In vitro autoradiography of tracer 1 in rat brain sections. (A) Representative autoradiograms in rat brain sagittal sections: 1 (baseline), pretreatment by compound 9 and JNJ-55511118. (B) Quantitative analysis of control and blocking experiments. CCx, Cerebral cortex; HIP, hippocampus; STR, striatum; Cb, cerebellum. Statistical Analysis: Statistical analysis was performed by a student’s two-tailed t-test, and asterisks were used to indicate statistical significance: *p < 0.05, **p ≤ 0.01, ***p ≤ 0.001, and ****p ≤ 0.0001.

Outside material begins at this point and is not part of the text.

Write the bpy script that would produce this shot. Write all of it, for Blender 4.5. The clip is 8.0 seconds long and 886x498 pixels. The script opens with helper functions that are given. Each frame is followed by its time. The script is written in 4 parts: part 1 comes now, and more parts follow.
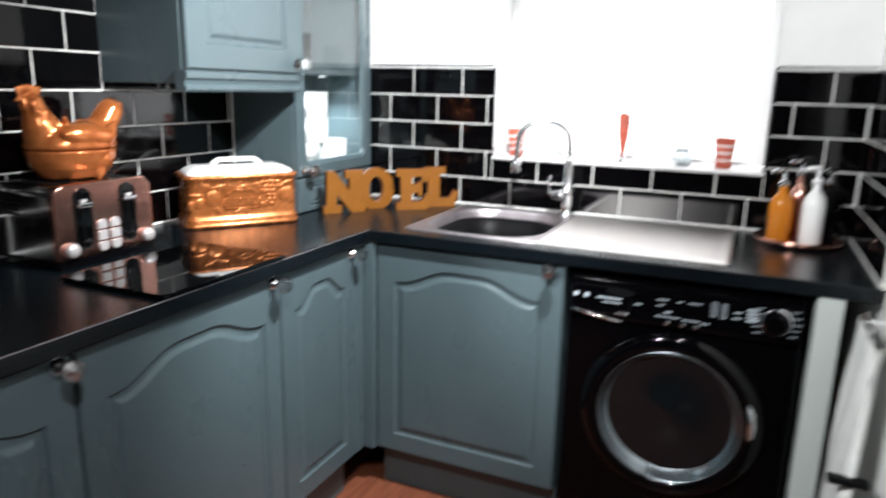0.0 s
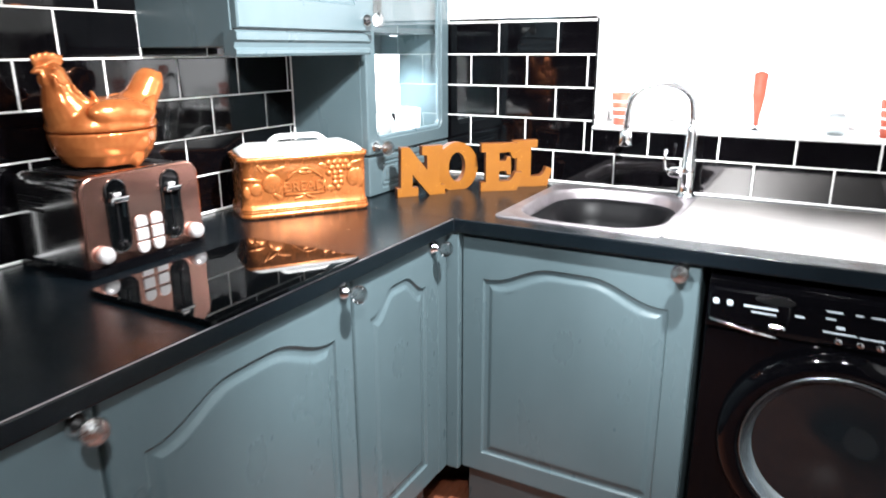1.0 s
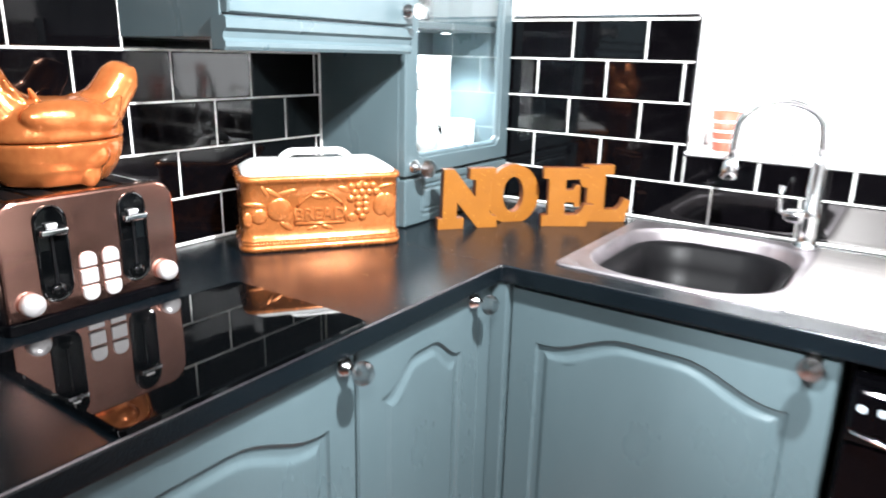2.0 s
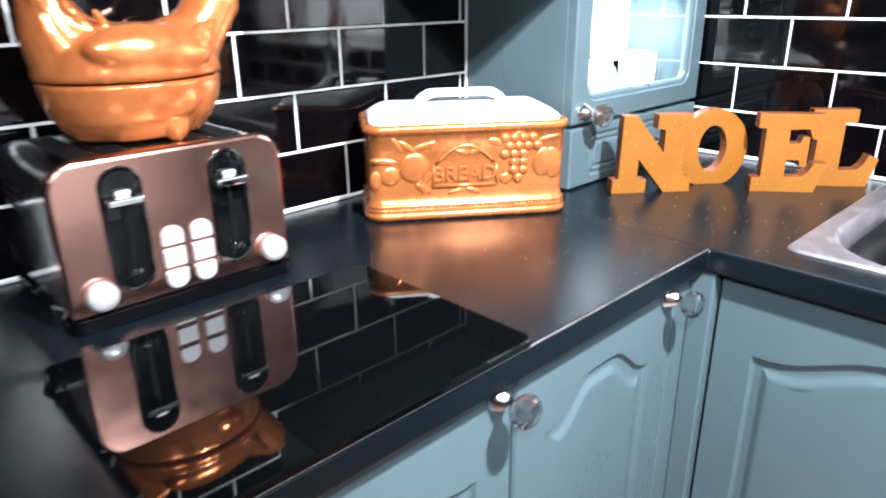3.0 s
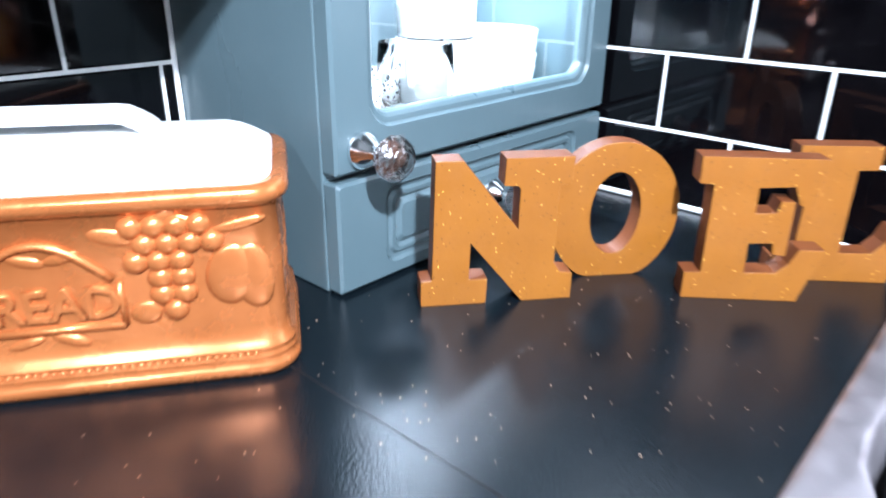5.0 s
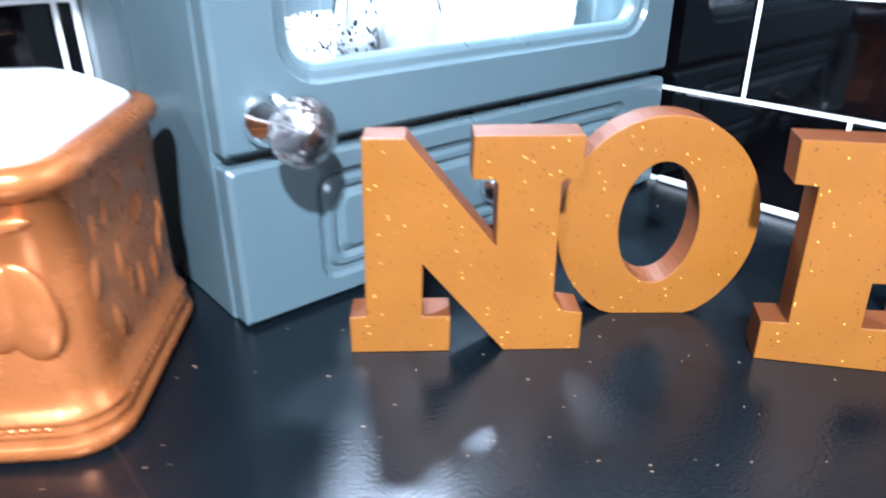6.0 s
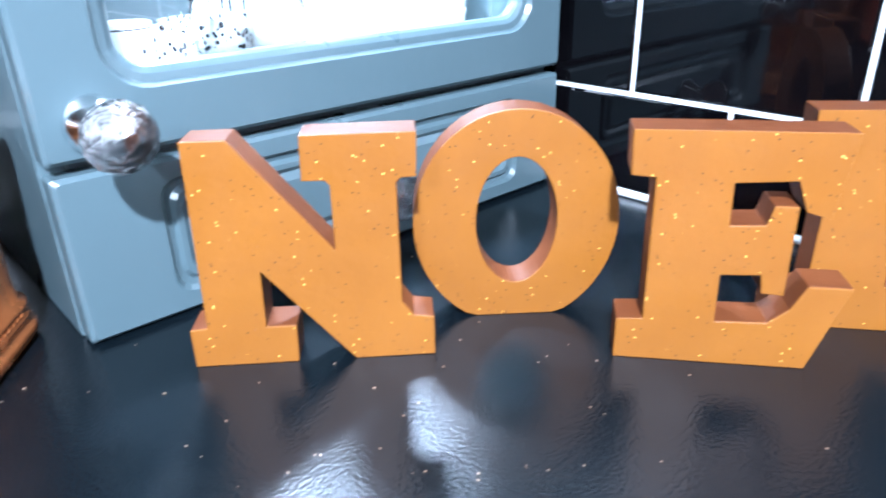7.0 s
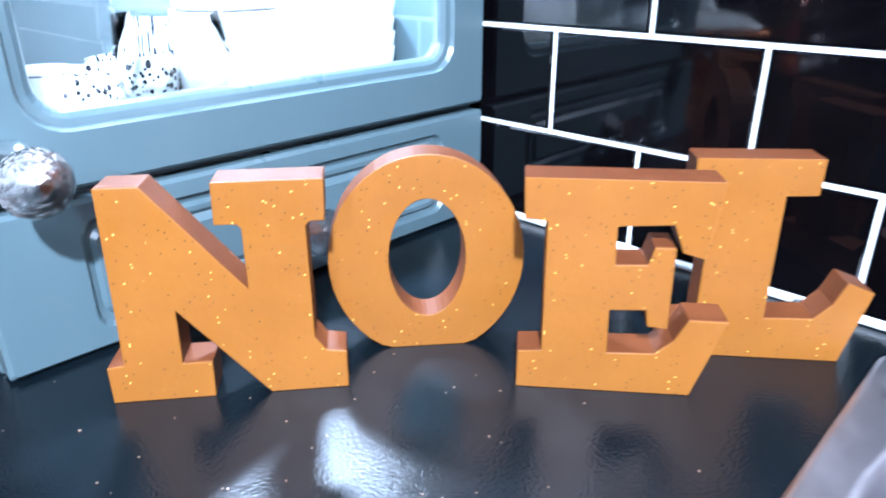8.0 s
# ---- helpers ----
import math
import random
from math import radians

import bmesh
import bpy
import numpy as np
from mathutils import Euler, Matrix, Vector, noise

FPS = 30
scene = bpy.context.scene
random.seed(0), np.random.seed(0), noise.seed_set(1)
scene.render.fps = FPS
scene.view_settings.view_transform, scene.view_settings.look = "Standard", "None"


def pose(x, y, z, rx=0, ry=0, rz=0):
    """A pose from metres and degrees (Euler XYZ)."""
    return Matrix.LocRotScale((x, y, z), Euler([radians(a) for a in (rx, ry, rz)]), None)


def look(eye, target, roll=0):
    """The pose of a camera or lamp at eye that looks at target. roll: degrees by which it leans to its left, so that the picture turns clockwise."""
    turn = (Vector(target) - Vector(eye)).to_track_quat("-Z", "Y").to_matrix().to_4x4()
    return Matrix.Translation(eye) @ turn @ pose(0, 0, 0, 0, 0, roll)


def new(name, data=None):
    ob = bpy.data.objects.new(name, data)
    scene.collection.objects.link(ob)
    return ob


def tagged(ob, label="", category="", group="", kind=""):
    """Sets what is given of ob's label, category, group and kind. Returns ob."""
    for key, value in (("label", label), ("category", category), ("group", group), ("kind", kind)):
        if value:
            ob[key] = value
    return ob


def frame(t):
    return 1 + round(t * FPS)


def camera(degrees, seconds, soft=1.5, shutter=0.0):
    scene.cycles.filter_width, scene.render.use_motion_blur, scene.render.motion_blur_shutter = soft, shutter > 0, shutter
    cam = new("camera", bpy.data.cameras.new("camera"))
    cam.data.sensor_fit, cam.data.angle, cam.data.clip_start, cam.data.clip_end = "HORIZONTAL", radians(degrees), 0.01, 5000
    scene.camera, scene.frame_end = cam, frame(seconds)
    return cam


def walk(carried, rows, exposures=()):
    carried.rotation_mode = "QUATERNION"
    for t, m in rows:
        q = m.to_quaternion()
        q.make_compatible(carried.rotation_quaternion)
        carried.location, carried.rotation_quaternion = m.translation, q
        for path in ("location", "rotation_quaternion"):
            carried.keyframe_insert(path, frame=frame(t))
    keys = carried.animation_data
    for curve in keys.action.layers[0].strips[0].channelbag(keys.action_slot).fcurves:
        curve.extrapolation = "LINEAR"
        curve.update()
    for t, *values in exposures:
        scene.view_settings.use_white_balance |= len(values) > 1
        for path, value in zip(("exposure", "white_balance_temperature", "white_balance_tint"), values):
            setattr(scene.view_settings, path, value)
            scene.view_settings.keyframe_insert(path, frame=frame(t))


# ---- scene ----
cam = camera(66.1, 8.0, soft=1.8, shutter=0.6)
PATH = [
    (0, (1.684, -2.437, 1.347), (0.894, -0.658, 0.888), 1.2),
    (0.5, (1.514, -2.342, 1.344), (0.619, -0.654, 0.753), -1.5),
    (1, (1.44, -2.16, 1.34), (0.513, -0.48, 0.776), -0.2),
    (2.3, (1.186, -1.728, 1.322), (0.049, -0.183, 0.755), 2.4),
    (2.5, (1.111, -1.694, 1.317), (-0.05, -0.18, 0.717), 3.5),
    (3, (1.033, -1.576, 1.278), (-0.313, -0.277, 0.571), -0.6),
    (3.5, (1.01, -1.39, 1.278), (-0.32, -0.054, 0.611), -0.2),
    (4, (0.98, -1.198, 1.25), (-0.317, 0.148, 0.539), -0.7),
    (4.5, (0.873, -1.048, 1.237), (-0.368, 0.336, 0.501), 0.9),
    (4.7, (0.824, -0.986, 1.236), (-0.366, 0.426, 0.468), 1.5),
    (5.8, (0.694, -0.709, 1.186), (-0.696, 0.47, 0.363), -1.1),
    (6, (0.689, -0.669, 1.169), (-0.699, 0.499, 0.326), -0.2),
    (6.2, (0.699, -0.644, 1.157), (-0.708, 0.498, 0.31), -0.7),
    (6.5, (0.708, -0.63, 1.154), (-0.692, 0.522, 0.311), 0.2),
    (7, (0.734, -0.595, 1.159), (-0.616, 0.627, 0.331), -1.4),
    (7.5, (0.743, -0.583, 1.168), (-0.57, 0.685, 0.35), -0.3),
    (8, (0.77, -0.583, 1.182), (-0.511, 0.737, 0.397), -0.2),
]
walk(cam, [(t, look(eye, target, roll)) for t, eye, target, roll in PATH],
     exposures=[(0.0, -0.75, 6500, 10), (0.5, -0.52, 6450, 10), (1.0, 0.20, 6450, 10), (2.5, 0.30, 6400, 10), (3.0, 0.40, 5950, 10), (4.0, 0.30, 6000, 10), (4.5, 0.15, 5700, 10), (6.0, 0.18, 5300, 10), (7.0, 0.38, 5100, 10), (8.0, 0.36, 5000, 10)])

# ---- light ----
CEIL = 2.32
world = bpy.data.worlds.new("world")
scene.world = world
world.use_nodes = True
world.node_tree.nodes["Background"].inputs["Color"].default_value = (0.75, 0.87, 1.0, 1)
world.node_tree.nodes["Background"].inputs["Strength"].default_value = 0.3


def lamp(name, kind, m, watts, colour=(1, 1, 1), size=0.05, cone=None):
    data = bpy.data.lights.new(name, kind)
    data.energy, data.color = watts, colour
    if kind == "AREA":
        data.shape, data.size, data.size_y = "RECTANGLE", size[0], size[1]
    else:
        data.shadow_soft_size = size
    if cone:
        data.spot_size, data.spot_blend = radians(cone), 0.6
    ob = new(name, data)
    ob.matrix_world = m
    return ob


# spotlights, each under its fitting; the third is added to brighten the right end
SPOTS = [((1.35, -1.13, 2.09), (0.40, -0.45, 0.95), 440, 84), ((1.60, -2.20, 2.12), (0.55, -1.45, 0.6), 150, 85), ((0.95, -2.45, 2.12), (1.92, -0.35, 0.95), 400, 50)]
for place, aim, watts, cone in SPOTS:
    lamp("spot_and_fill_light", "SPOT", look(place, aim), watts, (0.97, 0.985, 1.0), 0.035, cone)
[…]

In summary, we have evaluated two radiochemical methods to prepare a ¹¹C-labeled labeled TARP γ−8 antagonist (compound 1; also known as TARP-1903, IC₅₀ 16 nM) based on a lead drug scaffold LY3130481/CERC-611. ¹¹C-Methylation methods, albeit in two steps, outperformed the [¹¹C]CO₂ fixation method due to challenge associated with the sulfide precursor 8a. Ultimately, the desired compound 1 was labeled by [¹¹C]CH₃I in high radiochemical yield (ca. 40%), high molar activity (>74 GBq/μmol) and high radiochemical purity (>99%). While the PET ligand showed sufficient brain penetration, a relatively homogeneous brain distribution indicated low specific binding, which was confirmed by the subsequent in vitro autoradiography. Because the ligand demonstrated low specific binding and moderate brain permeability, further search to obtain new lead to visualize the TARP γ−8 proteins in the brain is needed.